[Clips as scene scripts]
-- Begin --
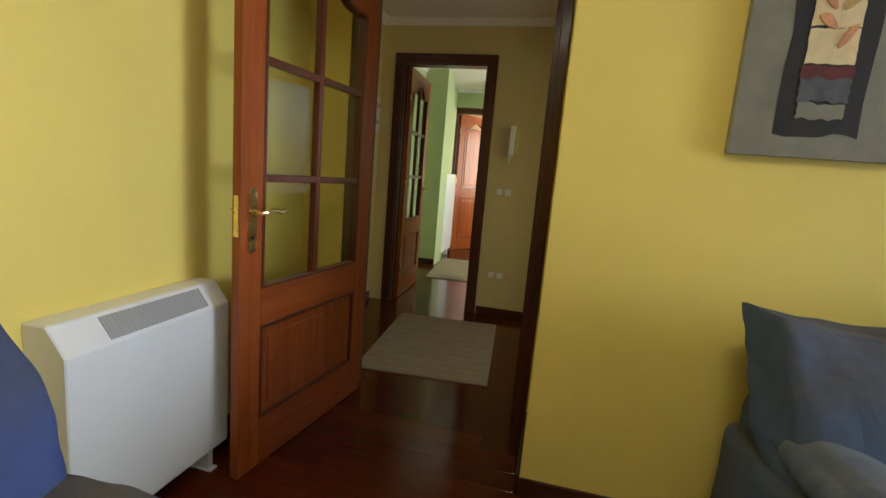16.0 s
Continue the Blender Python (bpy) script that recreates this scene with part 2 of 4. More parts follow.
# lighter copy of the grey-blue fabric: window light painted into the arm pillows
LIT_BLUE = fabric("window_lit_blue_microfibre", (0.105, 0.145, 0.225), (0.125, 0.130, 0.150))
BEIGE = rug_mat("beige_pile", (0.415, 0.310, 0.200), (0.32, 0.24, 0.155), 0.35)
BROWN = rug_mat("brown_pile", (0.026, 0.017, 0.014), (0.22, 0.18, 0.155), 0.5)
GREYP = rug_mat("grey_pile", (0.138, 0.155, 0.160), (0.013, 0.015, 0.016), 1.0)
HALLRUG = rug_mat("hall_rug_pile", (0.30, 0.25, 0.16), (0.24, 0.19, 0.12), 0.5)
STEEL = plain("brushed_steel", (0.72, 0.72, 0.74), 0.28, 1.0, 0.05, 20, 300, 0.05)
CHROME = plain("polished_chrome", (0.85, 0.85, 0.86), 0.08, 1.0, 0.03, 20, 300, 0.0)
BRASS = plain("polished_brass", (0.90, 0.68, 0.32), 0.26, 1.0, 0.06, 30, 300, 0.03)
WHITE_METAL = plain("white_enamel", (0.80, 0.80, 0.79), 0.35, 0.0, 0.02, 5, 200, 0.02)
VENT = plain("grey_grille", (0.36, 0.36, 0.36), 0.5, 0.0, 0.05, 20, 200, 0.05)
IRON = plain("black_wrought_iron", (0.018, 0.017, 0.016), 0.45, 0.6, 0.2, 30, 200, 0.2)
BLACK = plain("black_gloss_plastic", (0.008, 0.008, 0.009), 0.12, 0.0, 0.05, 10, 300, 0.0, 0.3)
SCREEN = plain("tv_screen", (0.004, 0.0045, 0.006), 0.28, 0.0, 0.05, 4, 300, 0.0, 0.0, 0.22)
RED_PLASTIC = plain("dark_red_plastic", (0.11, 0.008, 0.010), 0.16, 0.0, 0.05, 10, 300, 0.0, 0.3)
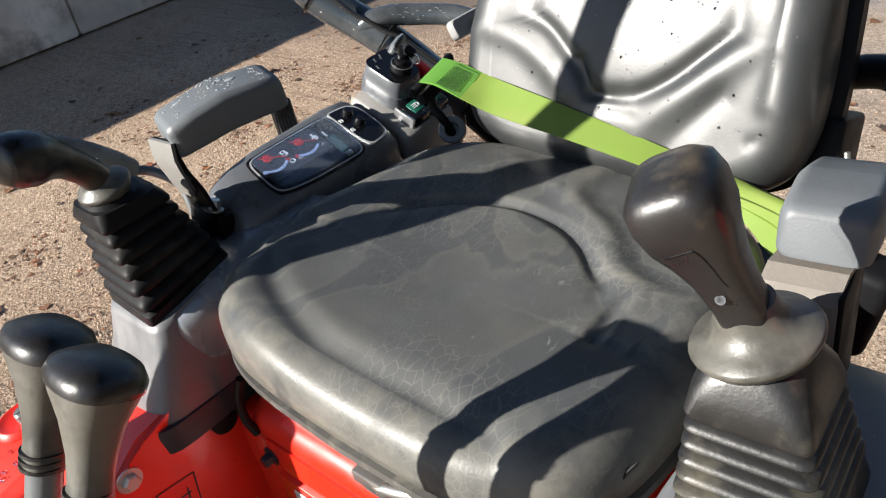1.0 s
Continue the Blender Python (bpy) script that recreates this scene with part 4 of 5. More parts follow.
-- End --
:: Required task ::
Return the whole listing, word for word, and leave out every picture.

:: Response below ::
16.0 s
Continue the Blender Python (bpy) script that recreates this scene with part 2 of 4. More parts follow.
# lighter copy of the grey-blue fabric: window light painted into the arm pillows
LIT_BLUE = fabric("window_lit_blue_microfibre", (0.105, 0.145, 0.225), (0.125, 0.130, 0.150))
BEIGE = rug_mat("beige_pile", (0.415, 0.310, 0.200), (0.32, 0.24, 0.155), 0.35)
BROWN = rug_mat("brown_pile", (0.026, 0.017, 0.014), (0.22, 0.18, 0.155), 0.5)
GREYP = rug_mat("grey_pile", (0.138, 0.155, 0.160), (0.013, 0.015, 0.016), 1.0)
HALLRUG = rug_mat("hall_rug_pile", (0.30, 0.25, 0.16), (0.24, 0.19, 0.12), 0.5)
STEEL = plain("brushed_steel", (0.72, 0.72, 0.74), 0.28, 1.0, 0.05, 20, 300, 0.05)
CHROME = plain("polished_chrome", (0.85, 0.85, 0.86), 0.08, 1.0, 0.03, 20, 300, 0.0)
BRASS = plain("polished_brass", (0.90, 0.68, 0.32), 0.26, 1.0, 0.06, 30, 300, 0.03)
WHITE_METAL = plain("white_enamel", (0.80, 0.80, 0.79), 0.35, 0.0, 0.02, 5, 200, 0.02)
VENT = plain("grey_grille", (0.36, 0.36, 0.36), 0.5, 0.0, 0.05, 20, 200, 0.05)
IRON = plain("black_wrought_iron", (0.018, 0.017, 0.016), 0.45, 0.6, 0.2, 30, 200, 0.2)
BLACK = plain("black_gloss_plastic", (0.008, 0.008, 0.009), 0.12, 0.0, 0.05, 10, 300, 0.0, 0.3)
SCREEN = plain("tv_screen", (0.004, 0.0045, 0.006), 0.28, 0.0, 0.05, 4, 300, 0.0, 0.0, 0.22)
RED_PLASTIC = plain("dark_red_plastic", (0.11, 0.008, 0.010), 0.16, 0.0, 0.05, 10, 300, 0.0, 0.3)
1.0 s
Continue the Blender Python (bpy) script that recreates this scene with part 4 of 5. More parts follow.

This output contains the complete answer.